*Exercise goal*. Go through the material and write it all out exactly, minus the pictures.

*Recorded data*.
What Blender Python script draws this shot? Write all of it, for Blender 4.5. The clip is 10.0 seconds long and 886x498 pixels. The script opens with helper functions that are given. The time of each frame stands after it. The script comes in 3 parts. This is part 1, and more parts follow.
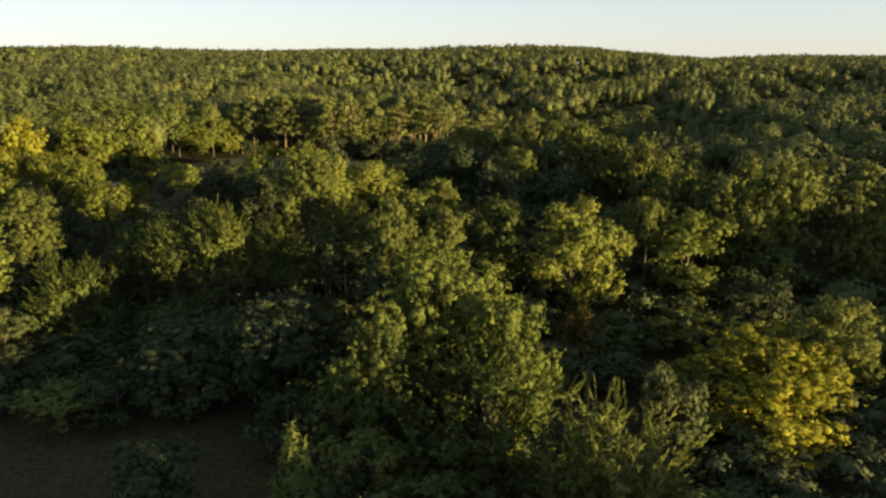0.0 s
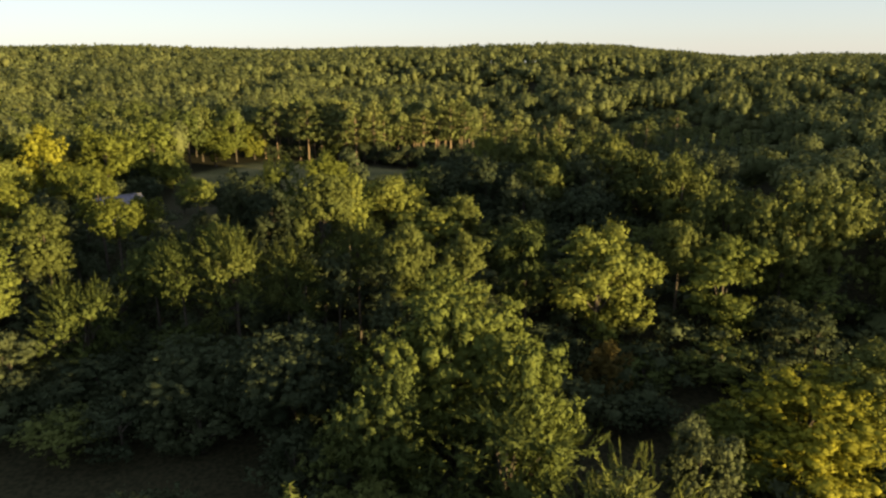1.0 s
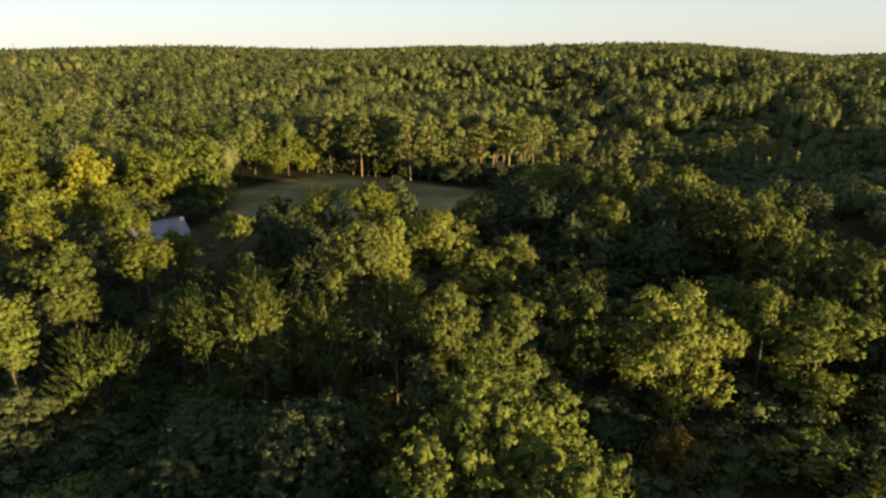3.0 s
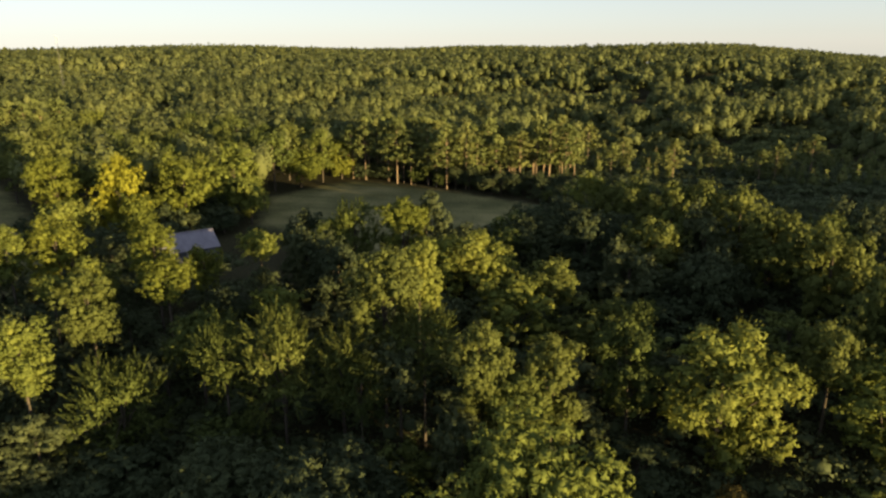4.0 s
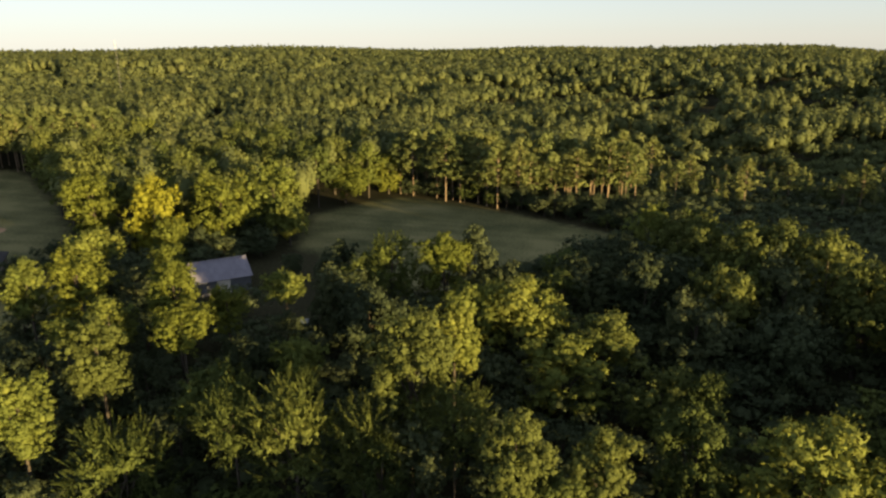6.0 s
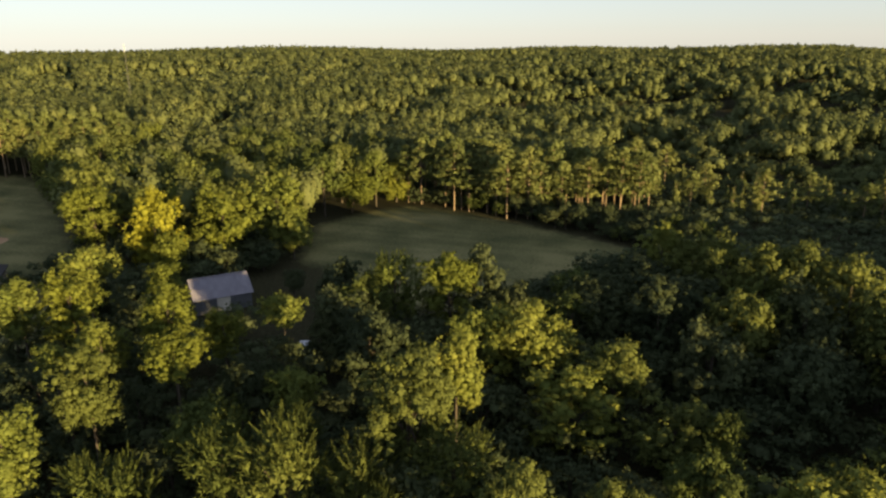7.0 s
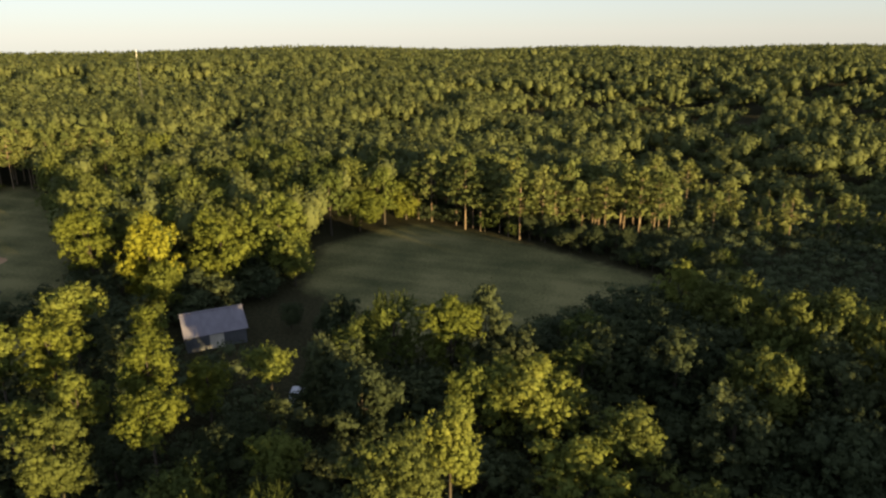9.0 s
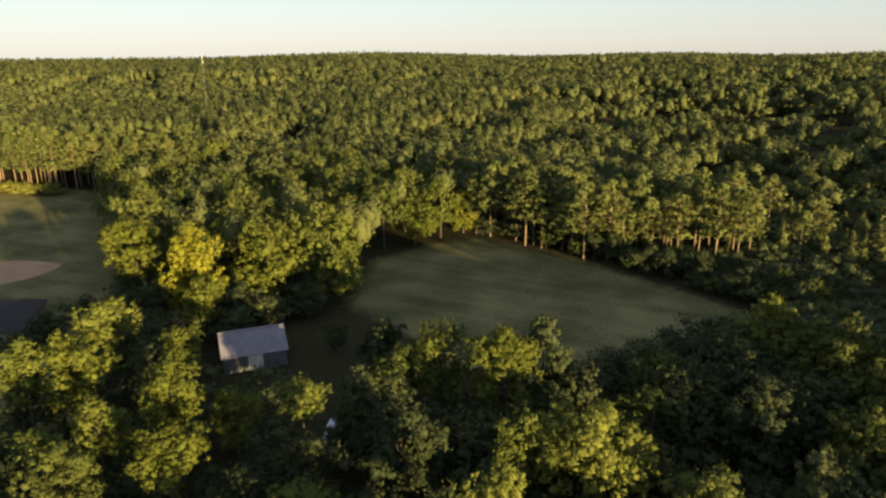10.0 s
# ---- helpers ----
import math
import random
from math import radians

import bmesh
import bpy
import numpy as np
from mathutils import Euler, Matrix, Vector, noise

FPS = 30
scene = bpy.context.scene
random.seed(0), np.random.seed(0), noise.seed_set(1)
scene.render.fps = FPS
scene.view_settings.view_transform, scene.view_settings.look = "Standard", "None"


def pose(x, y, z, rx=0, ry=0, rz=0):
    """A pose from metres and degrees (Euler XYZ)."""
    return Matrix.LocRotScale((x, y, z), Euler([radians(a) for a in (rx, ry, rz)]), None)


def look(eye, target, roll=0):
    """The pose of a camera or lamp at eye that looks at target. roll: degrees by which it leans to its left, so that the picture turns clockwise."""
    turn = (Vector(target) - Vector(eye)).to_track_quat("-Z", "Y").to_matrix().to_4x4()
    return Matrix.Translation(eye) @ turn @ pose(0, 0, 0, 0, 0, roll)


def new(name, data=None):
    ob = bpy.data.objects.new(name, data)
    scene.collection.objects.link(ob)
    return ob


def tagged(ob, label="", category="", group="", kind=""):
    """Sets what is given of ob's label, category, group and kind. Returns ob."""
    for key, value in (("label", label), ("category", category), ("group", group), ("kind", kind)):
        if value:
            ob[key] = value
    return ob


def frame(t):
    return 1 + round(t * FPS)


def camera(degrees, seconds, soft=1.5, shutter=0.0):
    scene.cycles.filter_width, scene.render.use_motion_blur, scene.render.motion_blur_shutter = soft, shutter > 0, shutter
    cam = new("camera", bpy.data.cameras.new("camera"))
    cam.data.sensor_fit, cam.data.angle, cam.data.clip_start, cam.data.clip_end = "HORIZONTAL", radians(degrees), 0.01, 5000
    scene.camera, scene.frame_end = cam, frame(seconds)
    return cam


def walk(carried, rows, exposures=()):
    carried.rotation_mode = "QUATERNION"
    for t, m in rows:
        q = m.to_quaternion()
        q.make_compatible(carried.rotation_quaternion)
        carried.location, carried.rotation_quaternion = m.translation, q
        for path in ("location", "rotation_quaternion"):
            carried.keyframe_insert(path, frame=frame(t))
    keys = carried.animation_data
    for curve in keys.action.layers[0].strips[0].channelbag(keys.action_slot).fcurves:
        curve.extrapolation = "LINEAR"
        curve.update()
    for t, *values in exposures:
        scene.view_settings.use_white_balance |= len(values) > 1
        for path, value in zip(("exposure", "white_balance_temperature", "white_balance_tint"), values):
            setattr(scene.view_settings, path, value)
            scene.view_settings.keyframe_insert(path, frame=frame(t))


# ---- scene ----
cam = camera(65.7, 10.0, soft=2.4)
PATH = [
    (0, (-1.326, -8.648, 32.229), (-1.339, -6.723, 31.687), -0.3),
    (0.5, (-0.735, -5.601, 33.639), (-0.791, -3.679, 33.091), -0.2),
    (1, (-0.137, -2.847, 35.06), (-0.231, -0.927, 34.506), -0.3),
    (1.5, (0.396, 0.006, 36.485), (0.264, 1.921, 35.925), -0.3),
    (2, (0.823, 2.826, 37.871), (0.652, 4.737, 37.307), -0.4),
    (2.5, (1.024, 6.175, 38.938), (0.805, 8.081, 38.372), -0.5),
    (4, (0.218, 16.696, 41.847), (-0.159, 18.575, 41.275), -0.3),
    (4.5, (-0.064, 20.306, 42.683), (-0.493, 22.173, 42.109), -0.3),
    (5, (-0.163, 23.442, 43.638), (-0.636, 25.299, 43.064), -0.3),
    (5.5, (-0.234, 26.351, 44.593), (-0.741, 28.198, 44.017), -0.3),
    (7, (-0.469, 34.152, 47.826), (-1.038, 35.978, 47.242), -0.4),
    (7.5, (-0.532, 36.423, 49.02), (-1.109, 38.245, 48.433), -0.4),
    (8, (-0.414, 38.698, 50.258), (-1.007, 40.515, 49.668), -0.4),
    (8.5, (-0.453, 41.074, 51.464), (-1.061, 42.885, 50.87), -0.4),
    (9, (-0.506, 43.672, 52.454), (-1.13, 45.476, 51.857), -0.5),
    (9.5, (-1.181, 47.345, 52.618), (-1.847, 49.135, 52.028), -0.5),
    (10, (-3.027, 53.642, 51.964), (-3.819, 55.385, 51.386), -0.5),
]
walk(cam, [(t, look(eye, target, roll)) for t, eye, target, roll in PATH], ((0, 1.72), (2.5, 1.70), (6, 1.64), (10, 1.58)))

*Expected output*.
What Blender Python script draws this shot? Write all of it, for Blender 4.5. The clip is 10.0 seconds long and 886x498 pixels. The script opens with helper functions that are given. The time of each frame stands after it. The script comes in 3 parts. This is part 1, and more parts follow.
0.0 s
1.0 s
3.0 s
4.0 s
6.0 s
7.0 s
9.0 s
10.0 s
# ---- helpers ----
import math
import random
from math import radians

import bmesh
import bpy
import numpy as np
from mathutils import Euler, Matrix, Vector, noise

FPS = 30
scene = bpy.context.scene
random.seed(0), np.random.seed(0), noise.seed_set(1)
scene.render.fps = FPS
scene.view_settings.view_transform, scene.view_settings.look = "Standard", "None"


def pose(x, y, z, rx=0, ry=0, rz=0):
    """A pose from metres and degrees (Euler XYZ)."""
    return Matrix.LocRotScale((x, y, z), Euler([radians(a) for a in (rx, ry, rz)]), None)


def look(eye, target, roll=0):
    """The pose of a camera or lamp at eye that looks at target. roll: degrees by which it leans to its left, so that the picture turns clockwise."""
    turn = (Vector(target) - Vector(eye)).to_track_quat("-Z", "Y").to_matrix().to_4x4()
    return Matrix.Translation(eye) @ turn @ pose(0, 0, 0, 0, 0, roll)


def new(name, data=None):
    ob = bpy.data.objects.new(name, data)
    scene.collection.objects.link(ob)
    return ob


def tagged(ob, label="", category="", group="", kind=""):
    """Sets what is given of ob's label, category, group and kind. Returns ob."""
    for key, value in (("label", label), ("category", category), ("group", group), ("kind", kind)):
        if value:
            ob[key] = value
    return ob


def frame(t):
    return 1 + round(t * FPS)


def camera(degrees, seconds, soft=1.5, shutter=0.0):
    scene.cycles.filter_width, scene.render.use_motion_blur, scene.render.motion_blur_shutter = soft, shutter > 0, shutter
    cam = new("camera", bpy.data.cameras.new("camera"))
    cam.data.sensor_fit, cam.data.angle, cam.data.clip_start, cam.data.clip_end = "HORIZONTAL", radians(degrees), 0.01, 5000
    scene.camera, scene.frame_end = cam, frame(seconds)
    return cam


def walk(carried, rows, exposures=()):
    carried.rotation_mode = "QUATERNION"
    for t, m in rows:
        q = m.to_quaternion()
        q.make_compatible(carried.rotation_quaternion)
        carried.location, carried.rotation_quaternion = m.translation, q
        for path in ("location", "rotation_quaternion"):
            carried.keyframe_insert(path, frame=frame(t))
    keys = carried.animation_data
    for curve in keys.action.layers[0].strips[0].channelbag(keys.action_slot).fcurves:
        curve.extrapolation = "LINEAR"
        curve.update()
    for t, *values in exposures:
        scene.view_settings.use_white_balance |= len(values) > 1
        for path, value in zip(("exposure", "white_balance_temperature", "white_balance_tint"), values):
            setattr(scene.view_settings, path, value)
            scene.view_settings.keyframe_insert(path, frame=frame(t))


# ---- scene ----
cam = camera(65.7, 10.0, soft=2.4)
PATH = [
    (0, (-1.326, -8.648, 32.229), (-1.339, -6.723, 31.687), -0.3),
    (0.5, (-0.735, -5.601, 33.639), (-0.791, -3.679, 33.091), -0.2),
    (1, (-0.137, -2.847, 35.06), (-0.231, -0.927, 34.506), -0.3),
    (1.5, (0.396, 0.006, 36.485), (0.264, 1.921, 35.925), -0.3),
    (2, (0.823, 2.826, 37.871), (0.652, 4.737, 37.307), -0.4),
    (2.5, (1.024, 6.175, 38.938), (0.805, 8.081, 38.372), -0.5),
    (4, (0.218, 16.696, 41.847), (-0.159, 18.575, 41.275), -0.3),
    (4.5, (-0.064, 20.306, 42.683), (-0.493, 22.173, 42.109), -0.3),
    (5, (-0.163, 23.442, 43.638), (-0.636, 25.299, 43.064), -0.3),
    (5.5, (-0.234, 26.351, 44.593), (-0.741, 28.198, 44.017), -0.3),
    (7, (-0.469, 34.152, 47.826), (-1.038, 35.978, 47.242), -0.4),
    (7.5, (-0.532, 36.423, 49.02), (-1.109, 38.245, 48.433), -0.4),
    (8, (-0.414, 38.698, 50.258), (-1.007, 40.515, 49.668), -0.4),
    (8.5, (-0.453, 41.074, 51.464), (-1.061, 42.885, 50.87), -0.4),
    (9, (-0.506, 43.672, 52.454), (-1.13, 45.476, 51.857), -0.5),
    (9.5, (-1.181, 47.345, 52.618), (-1.847, 49.135, 52.028), -0.5),
    (10, (-3.027, 53.642, 51.964), (-3.819, 55.385, 51.386), -0.5),
]
walk(cam, [(t, look(eye, target, roll)) for t, eye, target, roll in PATH], ((0, 1.72), (2.5, 1.70), (6, 1.64), (10, 1.58)))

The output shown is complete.